Access control lists (ACLs) can be used to define precisely configured match-action rules for packet forwarding that define which stations can transmit, and where their traffic is allowed to go. Storm control enables the switch to monitor traffic levels and to drop broadcast, multicast, and unknown unicast packets when a specified traffic level is exceeded, protecting the network against violating stations. Flow-based policing can precisely define and enforce bandwidth rules on a per-flow level, protecting against rogue or faulty software. Finally, a rich set of statistics standards enable anomaly monitoring.

Device authentication

While each Ethernet packet contains a source MAC address, MAC addresses can be spoofed. The widely implemented 802.1x standard is one option to authenticate a device as valid prior to allowing entry on to the vehicle network. 802.1x defines a standardized means of passing Extensible Authentication Protocol (EAP) frames over a wired or wireless LAN. The framework allows for the exchange and validation of security credentials prior to granting access to the network. EAP supports many authentication methods (e.g., EAP-PSK and EAP-TLS); each one with its own set of authentication keys and credentials for device verification. The strength of the authentication is determined by the different methods and credentials used and this can all be pre-configured in the private environment at the manufacturing or service facility.

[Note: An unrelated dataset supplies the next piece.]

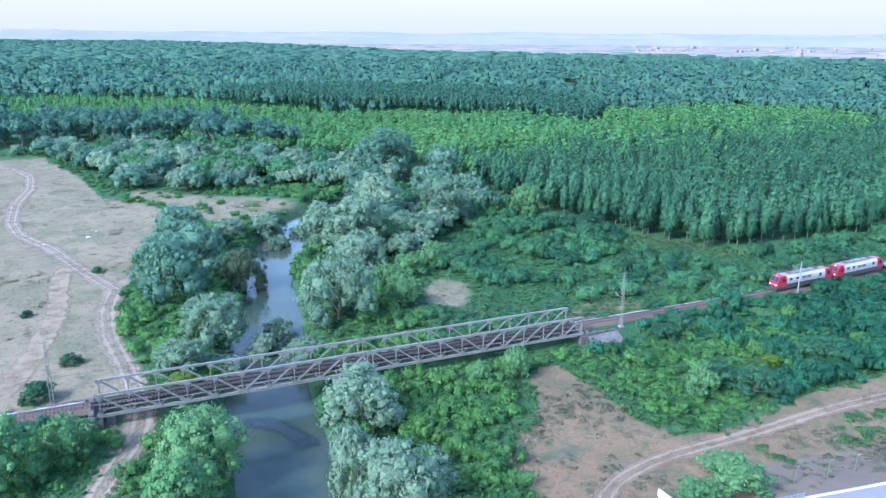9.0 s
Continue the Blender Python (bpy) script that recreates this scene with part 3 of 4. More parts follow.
# scrub between the line and the plantation
x, y, rng = spread(20, 330, 4, 125, 3.9, 12)
pop = in_area(x, y, POPLARS)
ok = clear(x, y, 3.2) & (pop < np.where(np.hypot(x - 116, y - 44) < 22, -5, -2.5)) & (in_area(x, y, CLEARING) < -3) & (in_area(x, y, GLADE) < -1.5) & (in_area(x, y, ROUGH) < 0) & (y > np.interp(x, TRACK[:, 0], TRACK[:, 1]))
gaps = edge_noise(x, y, 0.055, 9.0)
ok &= (x > 30) | (y < 60)
h = 2.0 + 2.2 * edge_noise(x, y, 0.06, 3.0) + 3.6 * rng.uniform(0, 1, len(x)) ** 3 + rng.uniform(-0.9, 0.5, len(x))
h = np.clip(np.where(gaps < np.where(x < 64, 0.04, -0.24), 0.32 * h, h), 0.45, 6.4)
a, b, hh = x[ok], y[ok], h[ok]
scatter("scrub", templates, a, b, ground_z(a, b) - 0.15, np.clip(hh * 0.85, 1.7, 4.6) * rng.uniform(0.85, 1.25, len(a)), hh, LEAF_SCRUB, 22,
        "mixed green scrub between railway and plantation", "bushes")

# low growth by the river, under the bridge and by the west bank
x, y, rng = spread(-70, 108, -62, 190, 3.4, 13)
ok = ((in_area(x, y, FAR_CLEARING) < 0) | (rng.uniform(0, 1, len(x)) < 0.12)) & clear(x, y, 3.4, 8.2, 2.6) & (in_area(x, y, WEST_FIELD) < 0.5) & (in_area(x, y, SOUTH_FIELD) < np.where((x > 12) & (y < -12), -4.0, 0.0)) & (in_area(x, y, CLEARING) < 0)
ok &= (in_area(x, y, POPLARS) < -5) & ((x < 22) | (y < 6) | (y > 108) | ((x < 30) & (y > 60))) & ~((x < -62) & (y > -4) & (y < 8)) & ((np.abs(y) > 4.2) | (np.abs(x) < 44)) & ~((x < -30) & (y < 3) & (y > -40) & (x > -38))
ok &= ~((x > 45) & (x < 61) & (y > -9) & (y < -2))
ok &= ~((x < np.interp(y, WEST_ROAD[:, 1], WEST_ROAD[:, 0])) & (y > 4) & (y < 72))
h = np.where(np.abs(y) < 5, 0.55, 1.0) * np.clip(1.5 + 1.4 * edge_noise(x, y, 0.09, 7.0) + 2.2 * rng.uniform(0, 1, len(x)) ** 4 + rng.uniform(-0.6, 0.4, len(x)) + np.where((x > -4) & (x < 22) & (y < -5), 1.1, 0.0), 0.4, 4.4)
a, b, hh = x[ok], y[ok], h[ok]
scatter("riverside_growth", bush_templates(140, 130, 0.078, 5, 5, core=0.82, lift=0.3, stretch=1.6, hang=1.0, jitter=0.45, loose=(0.84, 1.18)), a, b, ground_z(a, b) - 0.1, np.clip(hh * 1.1, 1.8, 3.1), hh, LEAF_LUSH, 23,
        "fresh green riverside bushes and herbs", "bushes")

# tall meadow grass between the bushes
x, y, rng = spread(-66, 215, -62, 110, 1.75, 39)
ok = clear(x, y, 3.2, 8.3, 2.2) & (in_area(x, y, WEST_FIELD) < 1) & (in_area(x, y, SOUTH_FIELD) < 0.5) & (in_area(x, y, POPLARS) < 0) & (in_area(x, y, CLEARING) < 1)
ok &= ~((x < np.interp(y, WEST_ROAD[:, 1], WEST_ROAD[:, 0])) & (y > 8) & (y < 72))
edge_ = in_area(x, y, SOUTH_FIELD) > -3.5
ok &= ((x < 132) | (edge_ & (y < 0))) & ~((x > 46) & (y < -3) & (y > -45) & ~edge_ & ~((x > 57) & (x < 66) & (y > -10))) & ~((x < -62) & (y > -4) & (y < 8))
a, b = x[ok], y[ok]
hh = np.clip(0.55 + 0.5 * edge_noise(a, b, 0.11, 4.0) + rng.uniform(-0.1, 0.35, len(a)), 0.25, 1.2)
scatter("meadow_grass", grass_templates(175, 15), a, b, ground_z(a, b) - 0.05, rng.uniform(1.0, 1.7, len(a)), hh, LEAF_GRASS, 40, "tall fresh meadow grass between the bushes", "grass")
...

Figure 2: 802.1x defines a standardized means of passing Extensible Authentication Protocol frames over a wired or wireless LAN.

Data encryption

Encryption ensures that encoded data is accessible only to authorized parties. Encryption can be performed at many layers in the communication stack, including the Ethernet layer – the 802.11AE MAC Security (MACSec) standard offers MAC-level encryption and message authentication for Ethernet, using 802.1x for secure key exchange. However, it does require hardware support that brings with it added cost and power demands, and so is not typically supported in mainstream devices. 

Figure 3: Automotive Ethernet’s inherent security features may just be the key to eliminating the connected car’s security vulnerabilities.

Ethernet has, of course, long been used in IT networks, its application in the connected car is an undeniably growing trend. Using automotive Ethernet as the centralized network backbone provides auto makers with the tools necessary to secure the network infrastructure.